Occupation States with data States suppressed
Registered Nurses (29-1141) 51 0
Software Developers (15-1252) 51 0
Dancers (27-2031) 12 39
Astronomers (19-2011) 7 44

The API returns only non-NULL values — suppressed states simply don't appear in the response. This means small-occupation geographic comparisons show an incomplete picture. A map visualization for "Dancers" would have 39 blank states, which could be mistaken for zero employment rather than suppressed data. The distinction matters: suppressed means "data exists but can't be disclosed," not "no workers in this state."

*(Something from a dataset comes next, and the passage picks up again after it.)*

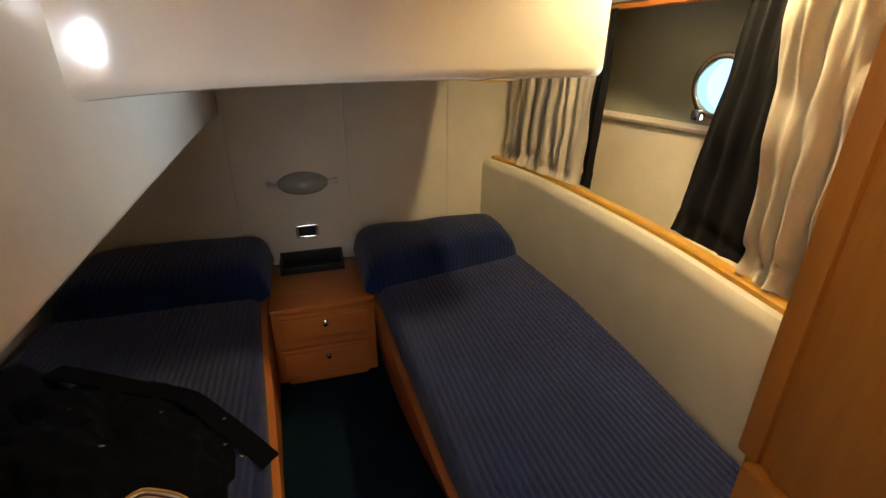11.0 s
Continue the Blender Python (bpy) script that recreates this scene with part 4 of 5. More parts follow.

Dimension-Driven Filtering

The geography dimension table is the key to flexible geographic queries. Every observation links to dim_geography through a surrogate key, and the dimension carries the geo_type classifier that enables level-based filtering.

dim_geography:
  geo_key | geo_type  | geo_code | geo_name
  1       | national  | US       | National
  2       | state     | CA       | California
  3       | state     | NY       | New York
  4       | metro     | 31080    | Los Angeles-Long Beach-Anaheim

All endpoints filter by geo_type — the same query pattern works across national, state, and metro comparisons. The dimension design means adding a new geography level (e.g., county) requires no schema changes — just new rows in dim_geography. The fact tables don't know or care what kind of geography they're pointing to; the dimension carries that context.

This is a textbook example of why dimensional modeling favors explicit type columns over separate tables. A dim_state table and a dim_metro table would force every query to know which table to join. A single dim_geography with a geo_type filter lets the same SQL work for any level.